What to work on:
Begin with the line that contains "ob = bpy.data.objects.new(name, data)" and end with the line that contains "what is given", transcribing exactly each line in that stretch and no other.

● ● ● ● ●

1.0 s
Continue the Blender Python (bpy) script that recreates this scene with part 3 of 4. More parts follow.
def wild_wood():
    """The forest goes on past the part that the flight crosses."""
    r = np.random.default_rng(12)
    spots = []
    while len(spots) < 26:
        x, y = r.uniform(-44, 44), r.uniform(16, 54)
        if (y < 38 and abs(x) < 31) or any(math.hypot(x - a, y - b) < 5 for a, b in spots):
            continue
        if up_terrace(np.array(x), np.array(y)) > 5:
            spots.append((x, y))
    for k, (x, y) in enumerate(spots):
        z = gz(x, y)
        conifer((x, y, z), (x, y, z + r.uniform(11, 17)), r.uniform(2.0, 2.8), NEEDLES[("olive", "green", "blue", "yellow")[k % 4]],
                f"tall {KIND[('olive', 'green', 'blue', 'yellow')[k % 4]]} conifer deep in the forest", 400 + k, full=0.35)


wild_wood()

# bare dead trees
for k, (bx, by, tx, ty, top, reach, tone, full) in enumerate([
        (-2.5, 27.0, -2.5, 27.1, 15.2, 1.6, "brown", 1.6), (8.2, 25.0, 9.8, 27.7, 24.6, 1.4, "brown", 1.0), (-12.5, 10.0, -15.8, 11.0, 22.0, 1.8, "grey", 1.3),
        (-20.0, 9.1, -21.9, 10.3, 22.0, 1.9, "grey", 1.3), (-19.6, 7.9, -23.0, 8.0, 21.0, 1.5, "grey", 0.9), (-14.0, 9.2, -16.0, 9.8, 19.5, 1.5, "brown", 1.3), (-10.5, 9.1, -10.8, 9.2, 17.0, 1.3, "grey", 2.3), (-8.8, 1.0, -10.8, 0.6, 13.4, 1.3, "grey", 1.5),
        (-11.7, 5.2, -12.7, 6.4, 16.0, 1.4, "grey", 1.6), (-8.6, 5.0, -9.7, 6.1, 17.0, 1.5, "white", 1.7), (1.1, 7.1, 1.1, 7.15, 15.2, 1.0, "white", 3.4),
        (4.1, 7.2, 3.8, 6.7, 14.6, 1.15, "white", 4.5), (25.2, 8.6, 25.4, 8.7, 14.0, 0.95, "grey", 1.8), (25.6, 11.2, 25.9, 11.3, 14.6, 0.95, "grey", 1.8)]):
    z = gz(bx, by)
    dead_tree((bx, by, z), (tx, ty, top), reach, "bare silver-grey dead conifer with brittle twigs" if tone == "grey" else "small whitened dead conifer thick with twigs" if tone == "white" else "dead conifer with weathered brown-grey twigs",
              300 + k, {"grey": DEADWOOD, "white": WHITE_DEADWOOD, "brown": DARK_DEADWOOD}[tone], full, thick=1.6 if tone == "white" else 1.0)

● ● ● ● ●

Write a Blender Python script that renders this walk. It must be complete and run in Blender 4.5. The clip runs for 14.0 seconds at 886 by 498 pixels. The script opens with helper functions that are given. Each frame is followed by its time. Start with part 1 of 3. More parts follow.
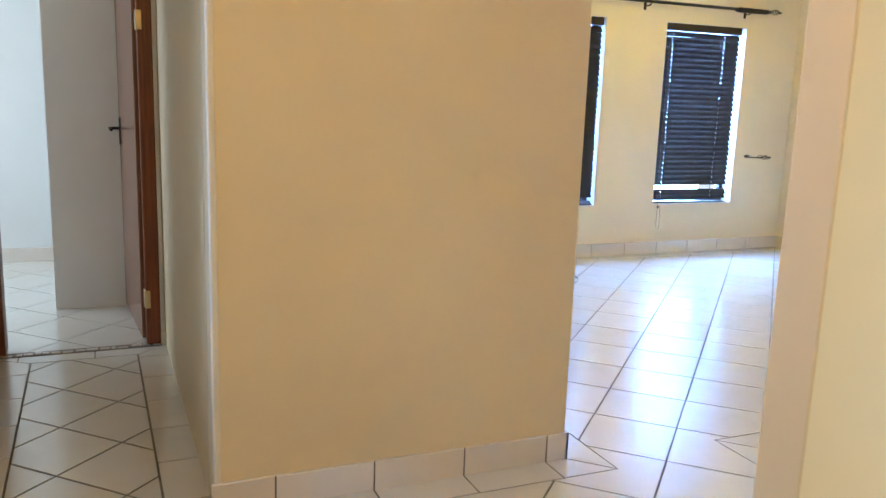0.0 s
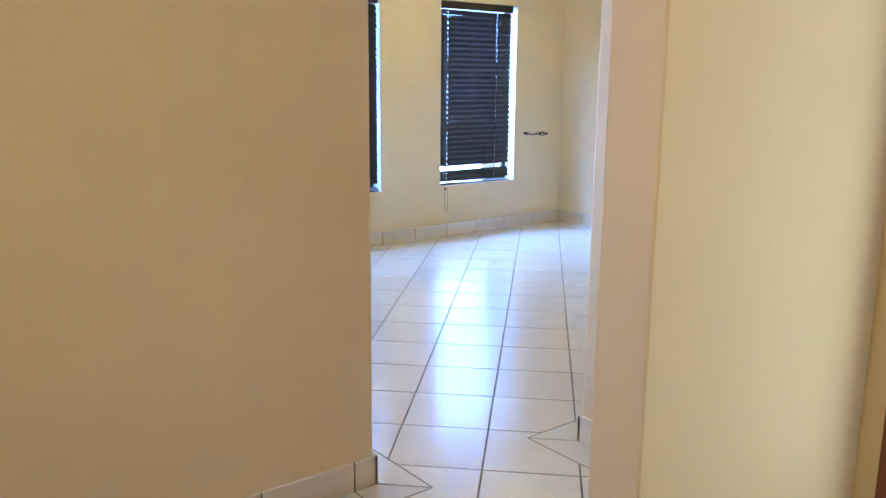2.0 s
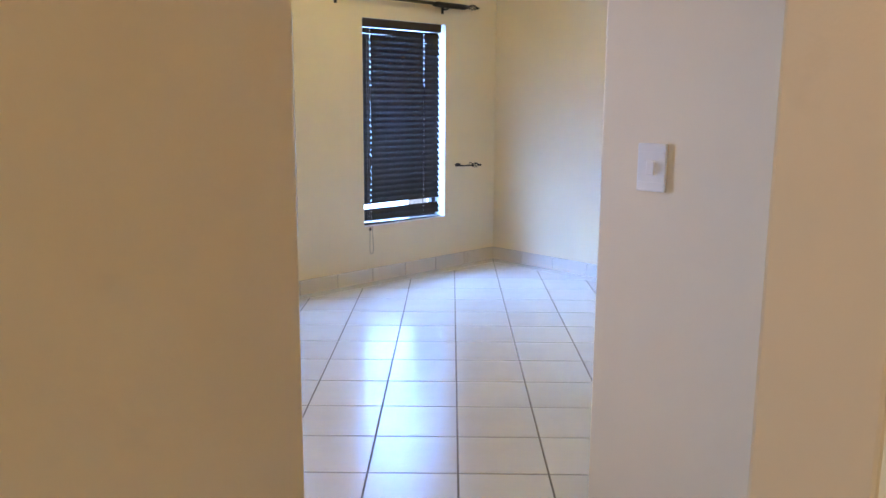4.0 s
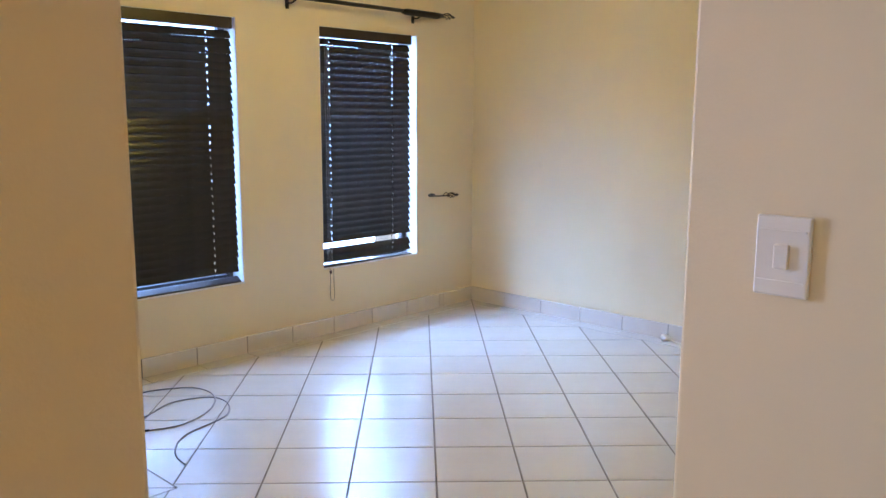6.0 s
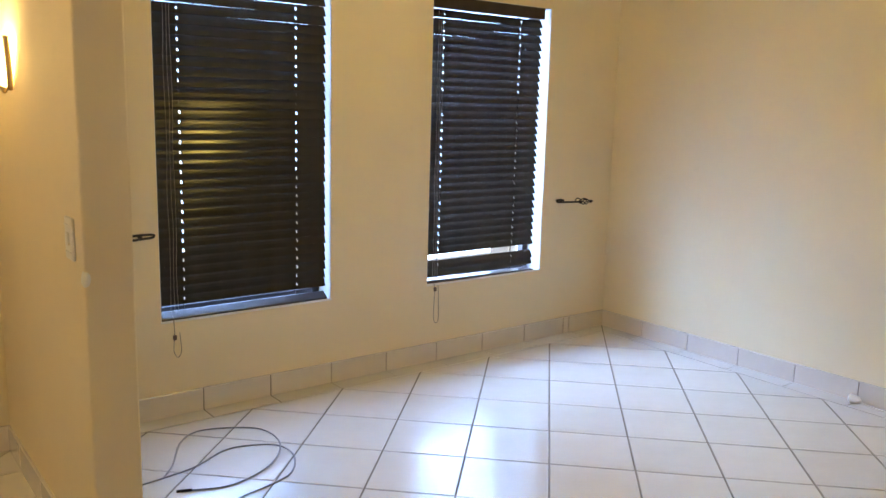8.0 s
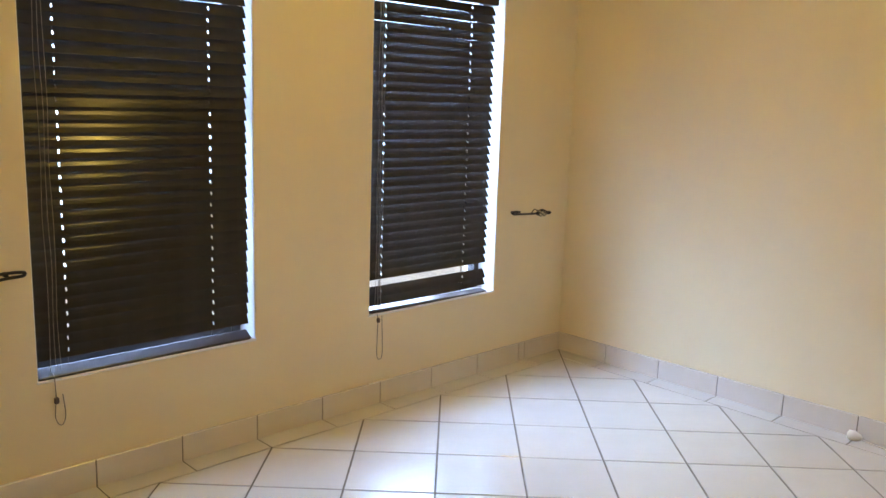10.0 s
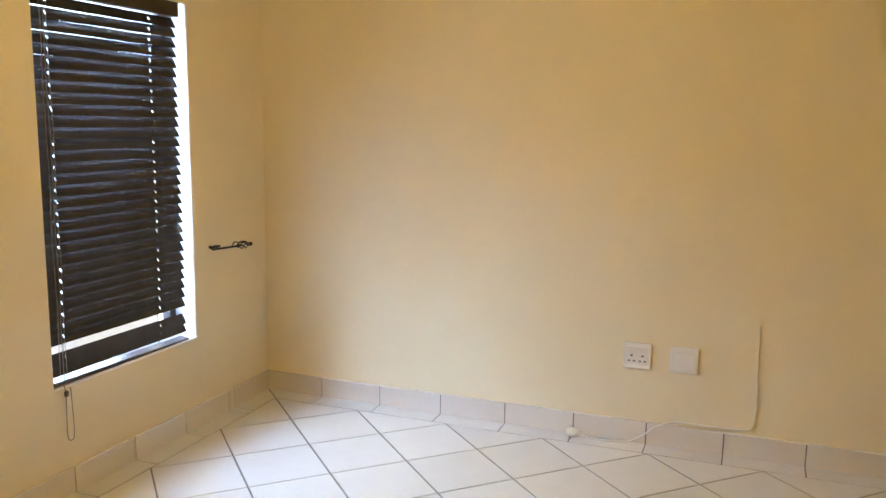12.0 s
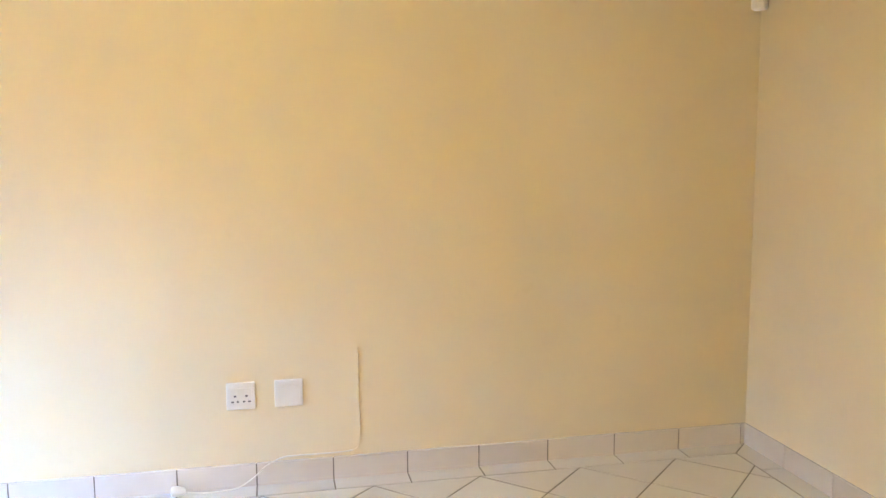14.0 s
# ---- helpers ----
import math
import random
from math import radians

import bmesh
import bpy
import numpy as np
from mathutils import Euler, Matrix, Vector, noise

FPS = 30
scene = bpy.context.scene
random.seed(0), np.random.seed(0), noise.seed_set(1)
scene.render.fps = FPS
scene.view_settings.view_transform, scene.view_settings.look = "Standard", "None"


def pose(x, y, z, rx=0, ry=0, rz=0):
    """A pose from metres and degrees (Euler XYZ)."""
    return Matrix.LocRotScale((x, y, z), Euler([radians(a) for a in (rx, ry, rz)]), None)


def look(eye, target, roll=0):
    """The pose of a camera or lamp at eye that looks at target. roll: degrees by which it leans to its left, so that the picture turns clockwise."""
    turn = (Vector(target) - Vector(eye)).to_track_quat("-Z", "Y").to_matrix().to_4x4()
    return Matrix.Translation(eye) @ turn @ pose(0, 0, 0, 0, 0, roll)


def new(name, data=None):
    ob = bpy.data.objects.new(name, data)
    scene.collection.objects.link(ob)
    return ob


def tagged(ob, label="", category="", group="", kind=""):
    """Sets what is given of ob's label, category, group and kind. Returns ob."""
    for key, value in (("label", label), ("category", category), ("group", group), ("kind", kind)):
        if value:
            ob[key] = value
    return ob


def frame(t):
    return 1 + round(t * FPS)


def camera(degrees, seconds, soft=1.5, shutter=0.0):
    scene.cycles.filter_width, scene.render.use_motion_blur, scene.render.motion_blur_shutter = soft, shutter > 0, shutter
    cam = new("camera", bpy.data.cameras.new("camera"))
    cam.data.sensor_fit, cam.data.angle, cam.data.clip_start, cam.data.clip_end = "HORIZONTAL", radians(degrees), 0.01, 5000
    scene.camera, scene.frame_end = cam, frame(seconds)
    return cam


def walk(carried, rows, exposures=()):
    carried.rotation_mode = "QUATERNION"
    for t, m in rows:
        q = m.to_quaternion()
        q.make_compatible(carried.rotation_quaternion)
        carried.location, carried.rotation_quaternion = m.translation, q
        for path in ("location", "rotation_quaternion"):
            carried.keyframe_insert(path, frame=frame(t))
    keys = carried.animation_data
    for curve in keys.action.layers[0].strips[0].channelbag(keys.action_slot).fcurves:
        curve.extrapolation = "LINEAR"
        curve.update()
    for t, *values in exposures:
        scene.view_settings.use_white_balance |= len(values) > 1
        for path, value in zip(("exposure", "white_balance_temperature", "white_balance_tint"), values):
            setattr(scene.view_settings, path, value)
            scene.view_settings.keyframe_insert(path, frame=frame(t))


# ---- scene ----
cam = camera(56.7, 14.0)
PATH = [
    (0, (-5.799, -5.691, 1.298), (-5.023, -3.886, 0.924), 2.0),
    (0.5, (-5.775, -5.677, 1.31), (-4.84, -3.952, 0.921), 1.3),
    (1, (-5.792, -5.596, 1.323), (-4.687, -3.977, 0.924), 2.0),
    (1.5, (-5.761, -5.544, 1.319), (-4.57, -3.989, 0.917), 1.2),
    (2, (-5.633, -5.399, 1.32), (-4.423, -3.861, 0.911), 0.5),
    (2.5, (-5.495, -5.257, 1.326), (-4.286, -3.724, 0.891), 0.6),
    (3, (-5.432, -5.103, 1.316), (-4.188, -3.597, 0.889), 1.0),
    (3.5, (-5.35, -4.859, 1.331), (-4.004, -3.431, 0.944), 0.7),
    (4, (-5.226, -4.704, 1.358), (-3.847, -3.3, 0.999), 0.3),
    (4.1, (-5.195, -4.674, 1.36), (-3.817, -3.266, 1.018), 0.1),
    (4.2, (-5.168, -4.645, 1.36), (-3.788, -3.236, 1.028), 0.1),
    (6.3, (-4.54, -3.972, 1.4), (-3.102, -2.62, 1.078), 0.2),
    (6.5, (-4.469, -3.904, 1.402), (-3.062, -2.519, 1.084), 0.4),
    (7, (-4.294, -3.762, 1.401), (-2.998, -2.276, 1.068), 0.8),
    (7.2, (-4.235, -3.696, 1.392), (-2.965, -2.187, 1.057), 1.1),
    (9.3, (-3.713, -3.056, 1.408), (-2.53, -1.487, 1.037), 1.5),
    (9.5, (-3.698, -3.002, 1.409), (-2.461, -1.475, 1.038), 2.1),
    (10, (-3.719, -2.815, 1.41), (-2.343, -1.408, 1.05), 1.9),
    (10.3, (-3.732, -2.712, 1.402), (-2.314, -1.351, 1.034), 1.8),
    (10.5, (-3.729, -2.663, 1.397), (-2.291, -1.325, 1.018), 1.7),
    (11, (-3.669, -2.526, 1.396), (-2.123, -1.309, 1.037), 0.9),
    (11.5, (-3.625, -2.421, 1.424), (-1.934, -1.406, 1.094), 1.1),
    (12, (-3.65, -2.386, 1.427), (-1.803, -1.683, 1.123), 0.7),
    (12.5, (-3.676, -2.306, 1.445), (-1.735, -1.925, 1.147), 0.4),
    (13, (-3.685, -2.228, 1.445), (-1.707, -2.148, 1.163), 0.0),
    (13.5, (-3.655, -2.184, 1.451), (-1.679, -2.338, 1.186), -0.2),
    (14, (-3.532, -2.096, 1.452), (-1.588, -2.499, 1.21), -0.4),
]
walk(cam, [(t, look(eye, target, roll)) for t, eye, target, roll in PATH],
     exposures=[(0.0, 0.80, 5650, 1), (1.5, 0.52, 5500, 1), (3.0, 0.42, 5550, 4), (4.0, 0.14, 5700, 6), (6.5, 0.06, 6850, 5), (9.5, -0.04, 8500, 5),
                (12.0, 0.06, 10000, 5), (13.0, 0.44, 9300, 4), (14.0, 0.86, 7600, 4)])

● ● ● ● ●

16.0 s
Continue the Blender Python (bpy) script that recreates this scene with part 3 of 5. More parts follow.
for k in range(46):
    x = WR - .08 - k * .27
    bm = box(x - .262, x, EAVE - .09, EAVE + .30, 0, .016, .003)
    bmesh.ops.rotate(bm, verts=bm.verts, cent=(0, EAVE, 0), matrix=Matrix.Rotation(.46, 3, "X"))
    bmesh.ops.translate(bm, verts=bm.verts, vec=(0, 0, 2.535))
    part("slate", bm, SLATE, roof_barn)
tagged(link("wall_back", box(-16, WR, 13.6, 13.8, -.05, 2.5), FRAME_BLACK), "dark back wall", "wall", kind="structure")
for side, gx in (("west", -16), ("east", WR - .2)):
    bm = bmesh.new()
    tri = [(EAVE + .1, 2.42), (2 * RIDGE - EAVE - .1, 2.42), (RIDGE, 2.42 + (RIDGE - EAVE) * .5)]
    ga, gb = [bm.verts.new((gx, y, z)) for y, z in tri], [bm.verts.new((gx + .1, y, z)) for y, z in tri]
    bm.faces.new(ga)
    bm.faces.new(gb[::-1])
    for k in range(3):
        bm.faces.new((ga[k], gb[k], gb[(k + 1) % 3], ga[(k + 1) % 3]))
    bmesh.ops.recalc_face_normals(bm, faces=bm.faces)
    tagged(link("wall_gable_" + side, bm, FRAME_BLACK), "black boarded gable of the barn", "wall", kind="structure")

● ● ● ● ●

Result of the exercise:
    ob = bpy.data.objects.new(name, data)
    scene.collection.objects.link(ob)
    return ob


def tagged(ob, label="", category="", group="", kind=""):
    """Sets what is given of ob's label, category, group and kind. Returns ob."""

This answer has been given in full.